OK – that’s what we want to do, so let’s build a workout.
Distance – The workout needs to be long enough to have a positive effect on our endurance. This would really need to be adjusted to our specific race goal, but since this is a generic workout let’s go with an 8 mile run. This is long enough to touch on endurance, but short enough to be appropriate for any race distance.
Pace – The need to meet multiple goals make the pace somewhat tricky. We need to work at just under LT pace for a moderate distance to improve our stamina, at LT pace to develop our lactate turn point and at VO2 max pace to increase our VO2 max and vVO2 max. One of the best ways to do that is with a multi pace run that starts at endurance pace and gradually increases to VO2 max pace.

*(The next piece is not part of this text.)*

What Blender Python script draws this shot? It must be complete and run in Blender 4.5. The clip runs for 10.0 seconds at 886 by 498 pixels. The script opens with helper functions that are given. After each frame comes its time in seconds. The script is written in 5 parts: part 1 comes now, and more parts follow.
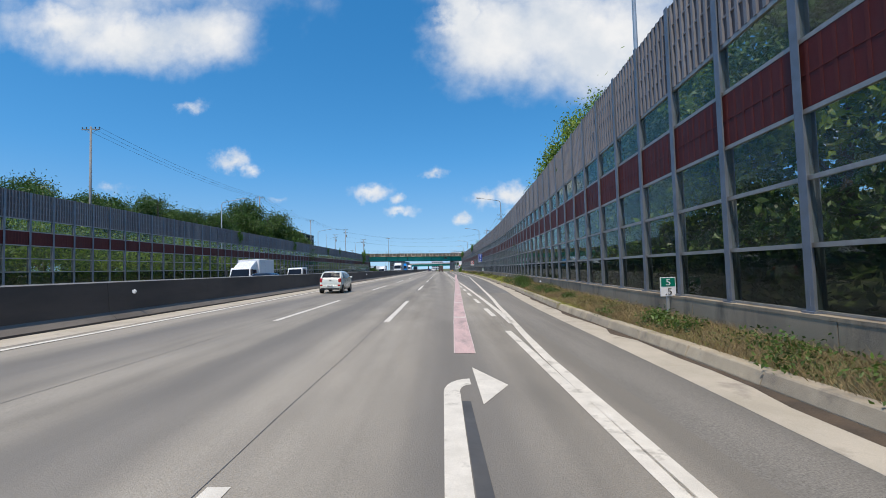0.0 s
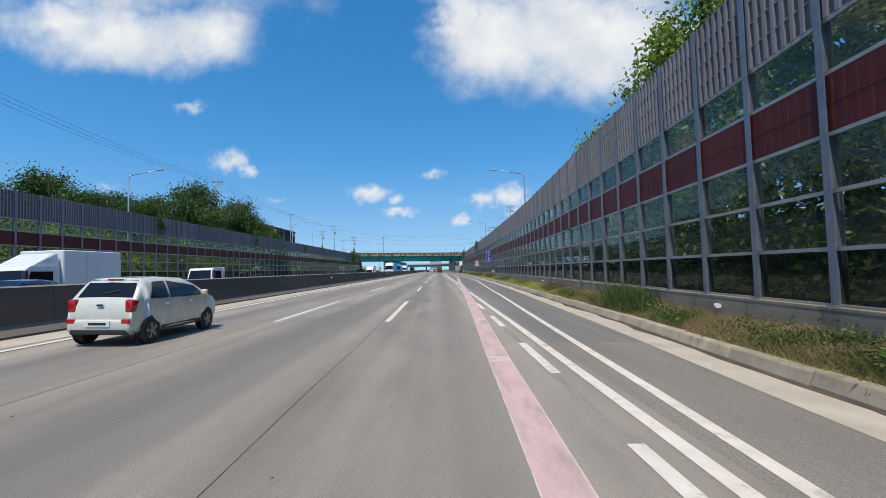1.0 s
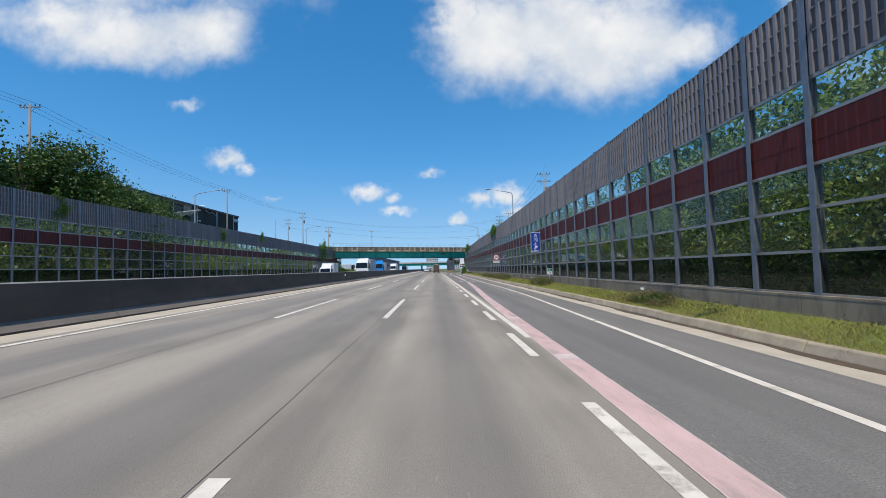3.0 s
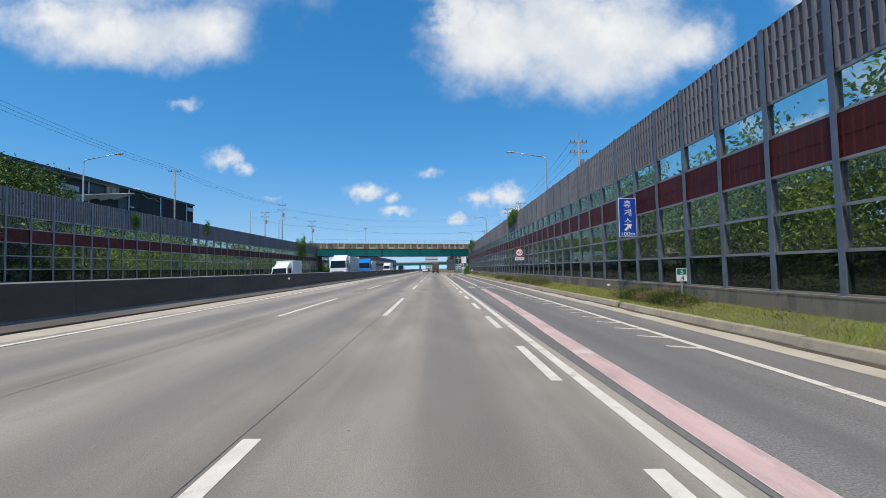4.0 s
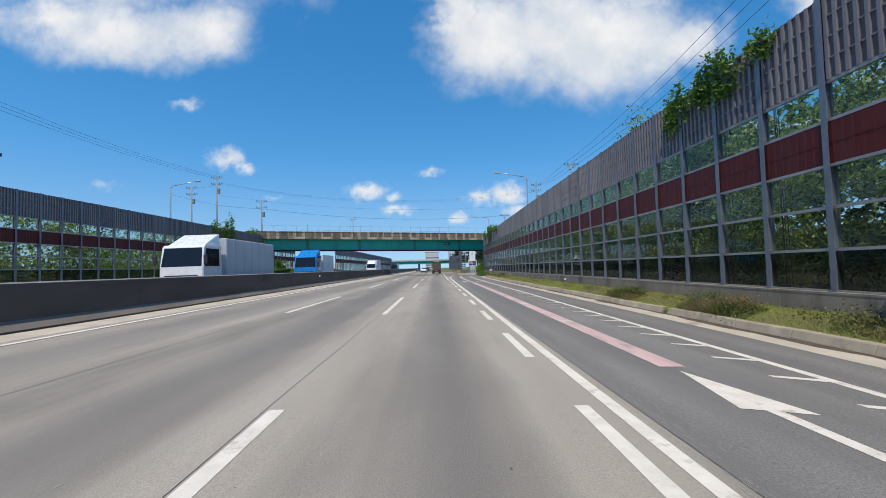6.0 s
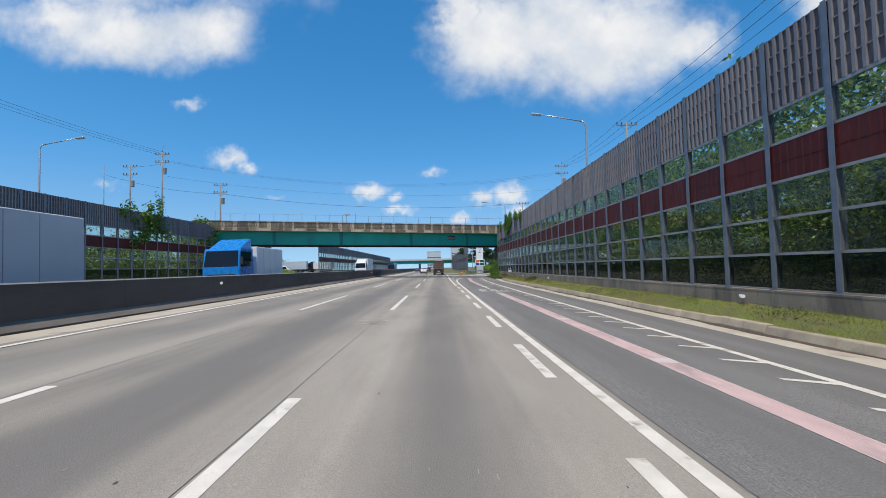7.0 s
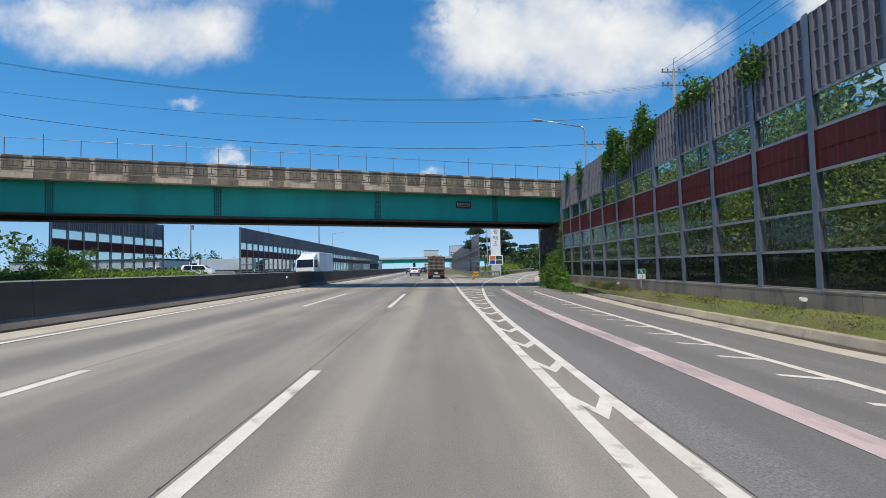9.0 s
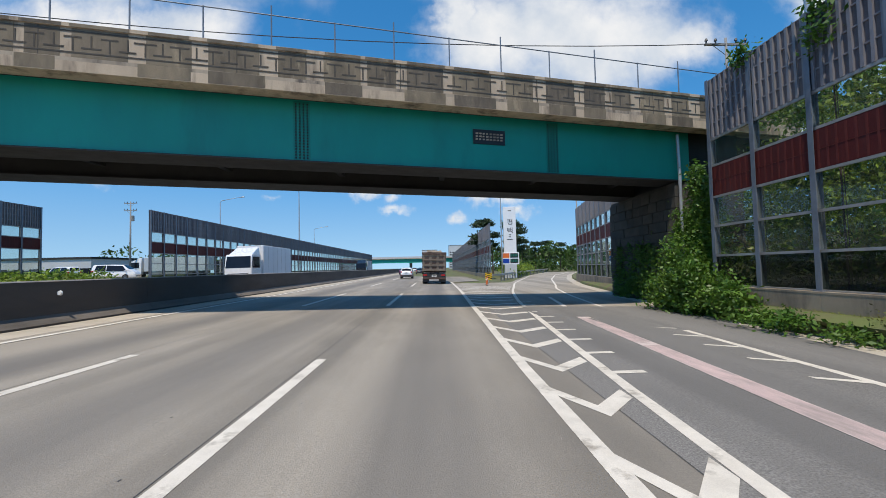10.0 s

To build stamina I would like to see about 2 miles at stamina pace. A good stamina pace is between marathon and 10K pace. So the workout would start with 1 mile at endurance pace, and then gradually speed up to about 10K pace over the next 2 miles.
Now we need to work on our lactate turn point. You need to flood your body with lactic acid to maximize improvements in your lactate turn point. The best paces to do that are between 10K and 5K pace. You need to recover a bit at this point so slow down to endurance pace for 1 mile, and then speed up to between 10K and 5K pace for 1 mile. Then slow to endurance pace for one mile of active recovery.
Next it’s time to develop your surging ability and vVO2 max. Speed up to 10K pace and begin a sequence of 1/4 mile at 10K pace and 1/4 mile at 3K pace. Repeat that sequence three times for a total of 1.5 miles.
The final part of our workout is the finishing kick. After your last ¼ mile at 3K pace slow down to 10K pace for ¼ mile before finishing this 8 mile workout with ¼ mile at sprint pace.
Here’s what we have:
1 mile at endurance pace
2 miles at stamina pace
1 mile at endurance pace
1 mile at lactate turn point pace
1 mile at endurance pace
1.5 miles surging between LT pace and vVO2 max pace
.25 miles at lactate turn point pace
.25 miles at sprint pace
Total – 8 miles
Well – There is our workout. We have touched on endurance, stamina, lactate turn point, vVO2 max, neuromuscular conditioning, surging and finishing kick, all in one workout. Keep in mind that this is a very generic workout. It isn’t designed for a specific goal distance but it is a good overall training workout. It’s a tough one, but should give good results. Try it and let me know what you think.